Our Exagmination Round His Factification for Incamination of Work in Progress
- First edition
- Genre: Essay Collection
- Publication date: 1929

= Our Exagmination Round His Factification for Incamination of Work in Progress =

1929 work regarding James Joyce's then-unfinished Finnigan's Wake

Our Exagmination Round His Factification for Incamination of Work in Progress is a 1929 collection of critical essays, and two letters, on the subject of James Joyce's book Finnegans Wake, then being published in discrete sections under the title Work in Progress. All the essays are by writers who knew Joyce personally and who followed the book through its development:

- Samuel Beckett ("Dante... Bruno. Vico.. Joyce")
- Marcel Brion ("The Idea of Time in the Work of James Joyce")
- Frank Budgen ("James Joyce's Work in Progress and Old Norse Poetry")
- Stuart Gilbert ("Prolegomena to Work in Progress")
- Eugene Jolas ("The Revolution of Language and James Joyce")
- Victor Llona ("I Dont Know What to Call It but Its Mighty Unlikely Prose")
- Robert McAlmon ("Mr. Joyce Directs an Irish Word Ballet")
- Thomas MacGreevy ("The Catholic Element in Work in Progress")
- Elliot Paul ("Mr. Joyce's Treatment of Plot")
- John Rodker ("Joyce and His Dynamic")
- Robert Sage ("Before Ulysses - and After")
- William Carlos Williams ("A Point for American Criticism")
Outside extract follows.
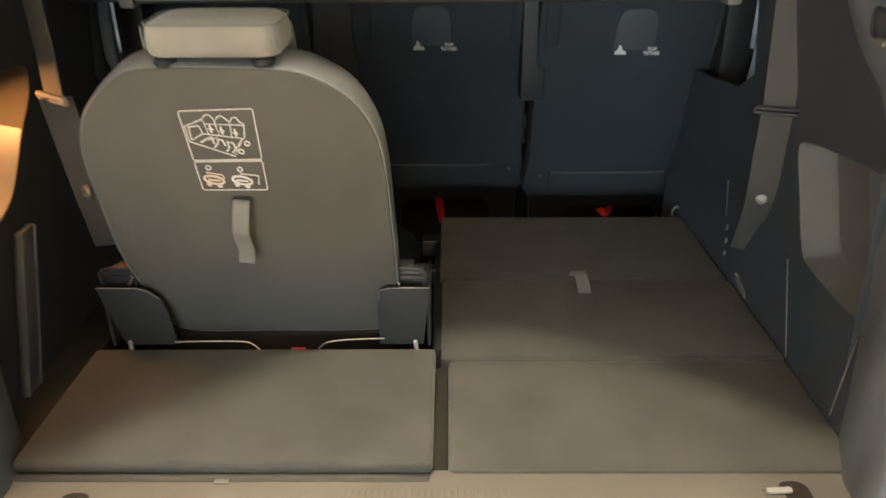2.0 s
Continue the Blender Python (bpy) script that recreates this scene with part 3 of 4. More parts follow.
left_hole = [(p.x, p.y) for p in smooth_line([(0.105, 0.982, 0), (0.165, 0.988, 0), (0.205, 1.008, 0), (0.232, 1.036, 0), (0.262, 1.076, 0), (0.290, 1.108, 0), (0.302, 1.145, 0), (0.290, 1.170, 0), (0.235, 1.172, 0), (0.175, 1.155, 0), (0.128, 1.11, 0), (0.098, 1.05, 0), (0.092, 1.005, 0)], 4, closed=True)]
right_hole = [(p.x, p.y) for p in smooth_line([(0.075, 0.888, 0), (0.205, 0.890, 0), (0.245, 0.905, 0), (0.285, 0.975, 0), (0.315, 1.030, 0), (0.300, 1.052, 0), (0.19, 1.068, 0), (0.09, 1.076, 0), (0.055, 1.06, 0), (0.050, 0.92, 0)], 4, closed=True)]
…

Two "letters of protest" are also included in the Exagmination, from G.V.L. Slingsby ("Writes a Common Reader") and Vladimir Dixon ("A Litter to James Joyce"). "G.V.L. Slingsby" was the pseudonym of a woman journalist who complained about the difficulty of Work in Progress to Sylvia Beach, the publisher of Joyce's Ulysses. Since Joyce wanted the collection to contain negative as well as positive criticism, Beach invited the woman to write a pseudonymous article in dispraise of Joyce's new work. The journalist complied, choosing her pseudonym from Edward Lear's The Story of the Four Little Children Who Went Round the World.

Stuart Gilbert and Sylvia Beach believed that Joyce wrote the second letter of protest himself, as it is addressed to "Mr. Germs Choice" and "Shame's Voice" alternately (two puns on Joyce's name), and the letter itself is written in a pastiche of the punning style that Joyce was then using in his published work. Their assumption, however, was challenged and proven false by the discovery in the late 1970s of a number of books and letters authored by the historical Vladimir Dixon, a minor poet of Russian verse living in France during the 1920s.